→ **REQUIRED TASK**: Only the pictures stay out; every record is to be quoted exactly.

### SUPPLIED INFORMATION ###

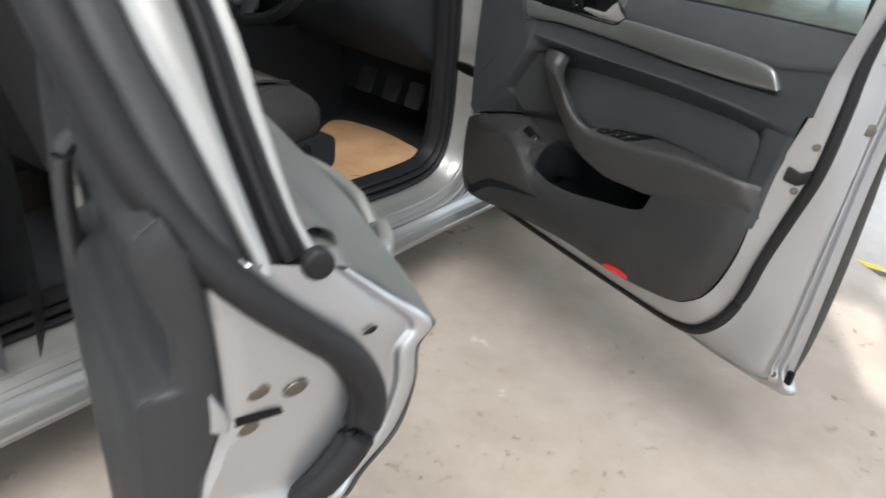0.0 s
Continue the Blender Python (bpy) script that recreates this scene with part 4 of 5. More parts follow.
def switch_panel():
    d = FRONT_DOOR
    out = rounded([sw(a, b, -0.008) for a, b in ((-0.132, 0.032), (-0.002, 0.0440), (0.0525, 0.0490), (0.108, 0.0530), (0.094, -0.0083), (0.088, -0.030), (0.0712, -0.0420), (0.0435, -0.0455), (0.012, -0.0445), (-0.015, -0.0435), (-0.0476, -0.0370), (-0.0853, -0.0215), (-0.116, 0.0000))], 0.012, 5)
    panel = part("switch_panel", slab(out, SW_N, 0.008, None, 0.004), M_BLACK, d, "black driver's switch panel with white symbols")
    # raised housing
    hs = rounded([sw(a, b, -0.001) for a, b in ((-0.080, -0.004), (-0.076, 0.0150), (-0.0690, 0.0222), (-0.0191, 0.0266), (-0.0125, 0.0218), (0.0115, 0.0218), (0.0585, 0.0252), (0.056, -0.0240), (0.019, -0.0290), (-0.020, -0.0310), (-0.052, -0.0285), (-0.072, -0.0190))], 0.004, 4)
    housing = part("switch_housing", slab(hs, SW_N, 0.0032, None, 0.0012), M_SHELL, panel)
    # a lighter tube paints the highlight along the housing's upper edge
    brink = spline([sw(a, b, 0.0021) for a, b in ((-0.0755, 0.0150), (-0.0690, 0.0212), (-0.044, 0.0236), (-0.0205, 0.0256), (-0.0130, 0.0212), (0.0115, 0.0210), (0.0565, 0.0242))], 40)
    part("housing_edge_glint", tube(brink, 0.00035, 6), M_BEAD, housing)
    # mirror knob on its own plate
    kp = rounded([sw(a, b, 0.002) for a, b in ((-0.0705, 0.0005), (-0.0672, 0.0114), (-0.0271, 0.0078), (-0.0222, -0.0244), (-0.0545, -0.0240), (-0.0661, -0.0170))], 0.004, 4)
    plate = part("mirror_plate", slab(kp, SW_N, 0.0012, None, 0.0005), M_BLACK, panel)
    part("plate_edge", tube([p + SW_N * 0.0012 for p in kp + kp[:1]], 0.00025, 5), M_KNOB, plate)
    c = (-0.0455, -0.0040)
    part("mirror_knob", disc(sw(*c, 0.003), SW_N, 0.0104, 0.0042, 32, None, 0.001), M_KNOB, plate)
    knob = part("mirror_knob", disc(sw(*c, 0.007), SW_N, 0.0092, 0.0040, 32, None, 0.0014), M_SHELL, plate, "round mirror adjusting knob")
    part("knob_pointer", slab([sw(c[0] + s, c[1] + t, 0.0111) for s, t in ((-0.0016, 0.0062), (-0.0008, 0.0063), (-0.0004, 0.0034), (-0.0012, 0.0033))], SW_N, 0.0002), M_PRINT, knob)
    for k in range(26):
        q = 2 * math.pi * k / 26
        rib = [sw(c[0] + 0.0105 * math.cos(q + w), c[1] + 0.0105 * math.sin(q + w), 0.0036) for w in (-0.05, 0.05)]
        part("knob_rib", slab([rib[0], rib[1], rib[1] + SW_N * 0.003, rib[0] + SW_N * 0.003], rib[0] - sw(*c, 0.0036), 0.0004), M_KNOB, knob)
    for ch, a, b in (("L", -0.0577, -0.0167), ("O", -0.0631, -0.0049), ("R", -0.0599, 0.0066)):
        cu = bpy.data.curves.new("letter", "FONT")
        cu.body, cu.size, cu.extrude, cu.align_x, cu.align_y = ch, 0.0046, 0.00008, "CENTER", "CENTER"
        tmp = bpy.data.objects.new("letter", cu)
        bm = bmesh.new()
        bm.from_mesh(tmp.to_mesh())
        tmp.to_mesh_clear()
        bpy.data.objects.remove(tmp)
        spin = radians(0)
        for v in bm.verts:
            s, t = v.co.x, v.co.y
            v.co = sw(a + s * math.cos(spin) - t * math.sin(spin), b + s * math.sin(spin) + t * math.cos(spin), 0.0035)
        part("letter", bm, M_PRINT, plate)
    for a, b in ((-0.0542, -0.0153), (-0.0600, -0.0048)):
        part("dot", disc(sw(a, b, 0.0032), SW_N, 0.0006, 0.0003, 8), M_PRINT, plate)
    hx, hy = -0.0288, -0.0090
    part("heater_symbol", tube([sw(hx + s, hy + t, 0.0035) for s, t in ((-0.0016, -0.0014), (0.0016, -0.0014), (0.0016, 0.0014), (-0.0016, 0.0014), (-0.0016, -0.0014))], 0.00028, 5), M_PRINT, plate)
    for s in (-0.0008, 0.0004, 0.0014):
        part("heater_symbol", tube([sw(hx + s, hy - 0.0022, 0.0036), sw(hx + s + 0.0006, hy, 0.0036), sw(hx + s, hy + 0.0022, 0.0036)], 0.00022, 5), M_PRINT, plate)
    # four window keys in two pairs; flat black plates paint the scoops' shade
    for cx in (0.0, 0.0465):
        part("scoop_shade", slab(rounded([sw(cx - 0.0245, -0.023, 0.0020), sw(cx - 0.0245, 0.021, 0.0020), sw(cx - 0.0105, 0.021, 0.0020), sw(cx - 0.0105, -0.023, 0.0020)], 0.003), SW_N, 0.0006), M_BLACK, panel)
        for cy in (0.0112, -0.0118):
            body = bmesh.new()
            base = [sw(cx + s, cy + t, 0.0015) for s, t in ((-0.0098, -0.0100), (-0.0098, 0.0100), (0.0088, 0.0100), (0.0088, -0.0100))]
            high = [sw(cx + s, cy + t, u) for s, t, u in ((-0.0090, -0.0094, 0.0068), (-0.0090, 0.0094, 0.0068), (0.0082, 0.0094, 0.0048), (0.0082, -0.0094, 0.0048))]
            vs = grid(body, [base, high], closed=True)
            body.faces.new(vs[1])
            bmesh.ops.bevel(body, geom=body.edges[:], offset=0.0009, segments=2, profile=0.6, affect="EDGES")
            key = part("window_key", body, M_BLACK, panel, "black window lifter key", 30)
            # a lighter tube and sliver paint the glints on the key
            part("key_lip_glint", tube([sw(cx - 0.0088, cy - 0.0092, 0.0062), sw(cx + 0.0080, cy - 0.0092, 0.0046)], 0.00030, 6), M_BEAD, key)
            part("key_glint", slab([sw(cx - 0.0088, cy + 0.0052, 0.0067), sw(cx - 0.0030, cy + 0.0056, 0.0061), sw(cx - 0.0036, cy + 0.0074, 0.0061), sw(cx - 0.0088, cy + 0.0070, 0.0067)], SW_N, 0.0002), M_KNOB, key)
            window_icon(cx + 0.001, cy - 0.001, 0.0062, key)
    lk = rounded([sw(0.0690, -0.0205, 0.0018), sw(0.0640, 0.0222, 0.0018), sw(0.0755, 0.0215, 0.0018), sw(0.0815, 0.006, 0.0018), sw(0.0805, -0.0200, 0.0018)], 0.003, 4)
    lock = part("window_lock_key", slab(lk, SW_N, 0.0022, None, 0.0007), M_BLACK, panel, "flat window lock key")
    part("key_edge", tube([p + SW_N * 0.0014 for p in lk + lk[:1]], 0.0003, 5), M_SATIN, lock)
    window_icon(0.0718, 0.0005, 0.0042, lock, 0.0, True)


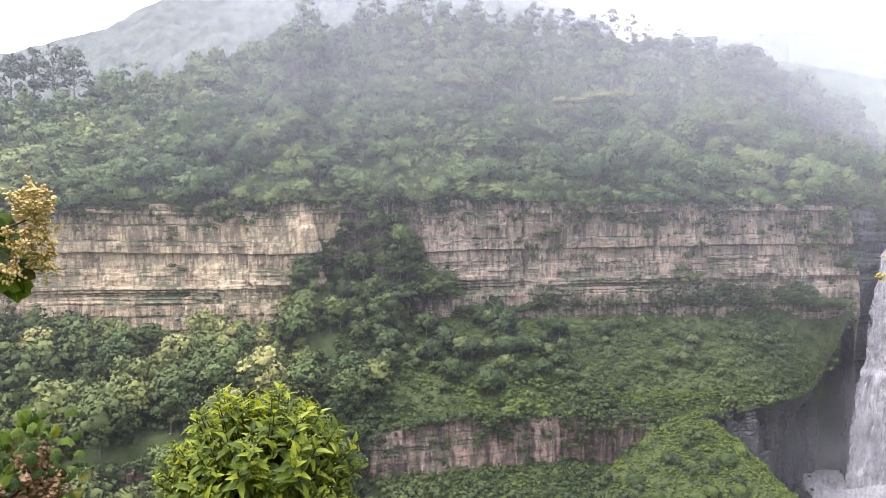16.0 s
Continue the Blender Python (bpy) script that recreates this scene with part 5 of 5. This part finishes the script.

###

→ **OUTPUT**:
0.0 s
Continue the Blender Python (bpy) script that recreates this scene with part 4 of 5. More parts follow.
def switch_panel():
    d = FRONT_DOOR
    out = rounded([sw(a, b, -0.008) for a, b in ((-0.132, 0.032), (-0.002, 0.0440), (0.0525, 0.0490), (0.108, 0.0530), (0.094, -0.0083), (0.088, -0.030), (0.0712, -0.0420), (0.0435, -0.0455), (0.012, -0.0445), (-0.015, -0.0435), (-0.0476, -0.0370), (-0.0853, -0.0215), (-0.116, 0.0000))], 0.012, 5)
    panel = part("switch_panel", slab(out, SW_N, 0.008, None, 0.004), M_BLACK, d, "black driver's switch panel with white symbols")
    # raised housing
    hs = rounded([sw(a, b, -0.001) for a, b in ((-0.080, -0.004), (-0.076, 0.0150), (-0.0690, 0.0222), (-0.0191, 0.0266), (-0.0125, 0.0218), (0.0115, 0.0218), (0.0585, 0.0252), (0.056, -0.0240), (0.019, -0.0290), (-0.020, -0.0310), (-0.052, -0.0285), (-0.072, -0.0190))], 0.004, 4)
    housing = part("switch_housing", slab(hs, SW_N, 0.0032, None, 0.0012), M_SHELL, panel)
    # a lighter tube paints the highlight along the housing's upper edge
    brink = spline([sw(a, b, 0.0021) for a, b in ((-0.0755, 0.0150), (-0.0690, 0.0212), (-0.044, 0.0236), (-0.0205, 0.0256), (-0.0130, 0.0212), (0.0115, 0.0210), (0.0565, 0.0242))], 40)
    part("housing_edge_glint", tube(brink, 0.00035, 6), M_BEAD, housing)
    # mirror knob on its own plate
    kp = rounded([sw(a, b, 0.002) for a, b in ((-0.0705, 0.0005), (-0.0672, 0.0114), (-0.0271, 0.0078), (-0.0222, -0.0244), (-0.0545, -0.0240), (-0.0661, -0.0170))], 0.004, 4)
    plate = part("mirror_plate", slab(kp, SW_N, 0.0012, None, 0.0005), M_BLACK, panel)
    part("plate_edge", tube([p + SW_N * 0.0012 for p in kp + kp[:1]], 0.00025, 5), M_KNOB, plate)
    c = (-0.0455, -0.0040)
    part("mirror_knob", disc(sw(*c, 0.003), SW_N, 0.0104, 0.0042, 32, None, 0.001), M_KNOB, plate)
    knob = part("mirror_knob", disc(sw(*c, 0.007), SW_N, 0.0092, 0.0040, 32, None, 0.0014), M_SHELL, plate, "round mirror adjusting knob")
    part("knob_pointer", slab([sw(c[0] + s, c[1] + t, 0.0111) for s, t in ((-0.0016, 0.0062), (-0.0008, 0.0063), (-0.0004, 0.0034), (-0.0012, 0.0033))], SW_N, 0.0002), M_PRINT, knob)
    for k in range(26):
        q = 2 * math.pi * k / 26
        rib = [sw(c[0] + 0.0105 * math.cos(q + w), c[1] + 0.0105 * math.sin(q + w), 0.0036) for w in (-0.05, 0.05)]
        part("knob_rib", slab([rib[0], rib[1], rib[1] + SW_N * 0.003, rib[0] + SW_N * 0.003], rib[0] - sw(*c, 0.0036), 0.0004), M_KNOB, knob)
    for ch, a, b in (("L", -0.0577, -0.0167), ("O", -0.0631, -0.0049), ("R", -0.0599, 0.0066)):
        cu = bpy.data.curves.new("letter", "FONT")
        cu.body, cu.size, cu.extrude, cu.align_x, cu.align_y = ch, 0.0046, 0.00008, "CENTER", "CENTER"
        tmp = bpy.data.objects.new("letter", cu)
        bm = bmesh.new()
        bm.from_mesh(tmp.to_mesh())
        tmp.to_mesh_clear()
        bpy.data.objects.remove(tmp)
        spin = radians(0)
        for v in bm.verts:
            s, t = v.co.x, v.co.y
            v.co = sw(a + s * math.cos(spin) - t * math.sin(spin), b + s * math.sin(spin) + t * math.cos(spin), 0.0035)
        part("letter", bm, M_PRINT, plate)
    for a, b in ((-0.0542, -0.0153), (-0.0600, -0.0048)):
        part("dot", disc(sw(a, b, 0.0032), SW_N, 0.0006, 0.0003, 8), M_PRINT, plate)
    hx, hy = -0.0288, -0.0090
    part("heater_symbol", tube([sw(hx + s, hy + t, 0.0035) for s, t in ((-0.0016, -0.0014), (0.0016, -0.0014), (0.0016, 0.0014), (-0.0016, 0.0014), (-0.0016, -0.0014))], 0.00028, 5), M_PRINT, plate)
    for s in (-0.0008, 0.0004, 0.0014):
        part("heater_symbol", tube([sw(hx + s, hy - 0.0022, 0.0036), sw(hx + s + 0.0006, hy, 0.0036), sw(hx + s, hy + 0.0022, 0.0036)], 0.00022, 5), M_PRINT, plate)
    # four window keys in two pairs; flat black plates paint the scoops' shade
    for cx in (0.0, 0.0465):
        part("scoop_shade", slab(rounded([sw(cx - 0.0245, -0.023, 0.0020), sw(cx - 0.0245, 0.021, 0.0020), sw(cx - 0.0105, 0.021, 0.0020), sw(cx - 0.0105, -0.023, 0.0020)], 0.003), SW_N, 0.0006), M_BLACK, panel)
        for cy in (0.0112, -0.0118):
            body = bmesh.new()
            base = [sw(cx + s, cy + t, 0.0015) for s, t in ((-0.0098, -0.0100), (-0.0098, 0.0100), (0.0088, 0.0100), (0.0088, -0.0100))]
            high = [sw(cx + s, cy + t, u) for s, t, u in ((-0.0090, -0.0094, 0.0068), (-0.0090, 0.0094, 0.0068), (0.0082, 0.0094, 0.0048), (0.0082, -0.0094, 0.0048))]
            vs = grid(body, [base, high], closed=True)
            body.faces.new(vs[1])
            bmesh.ops.bevel(body, geom=body.edges[:], offset=0.0009, segments=2, profile=0.6, affect="EDGES")
            key = part("window_key", body, M_BLACK, panel, "black window lifter key", 30)
            # a lighter tube and sliver paint the glints on the key
            part("key_lip_glint", tube([sw(cx - 0.0088, cy - 0.0092, 0.0062), sw(cx + 0.0080, cy - 0.0092, 0.0046)], 0.00030, 6), M_BEAD, key)
            part("key_glint", slab([sw(cx - 0.0088, cy + 0.0052, 0.0067), sw(cx - 0.0030, cy + 0.0056, 0.0061), sw(cx - 0.0036, cy + 0.0074, 0.0061), sw(cx - 0.0088, cy + 0.0070, 0.0067)], SW_N, 0.0002), M_KNOB, key)
            window_icon(cx + 0.001, cy - 0.001, 0.0062, key)
    lk = rounded([sw(0.0690, -0.0205, 0.0018), sw(0.0640, 0.0222, 0.0018), sw(0.0755, 0.0215, 0.0018), sw(0.0815, 0.006, 0.0018), sw(0.0805, -0.0200, 0.0018)], 0.003, 4)
    lock = part("window_lock_key", slab(lk, SW_N, 0.0022, None, 0.0007), M_BLACK, panel, "flat window lock key")
    part("key_edge", tube([p + SW_N * 0.0014 for p in lk + lk[:1]], 0.0003, 5), M_SATIN, lock)
    window_icon(0.0718, 0.0005, 0.0042, lock, 0.0, True)


16.0 s
Continue the Blender Python (bpy) script that recreates this scene with part 5 of 5. This part finishes the script.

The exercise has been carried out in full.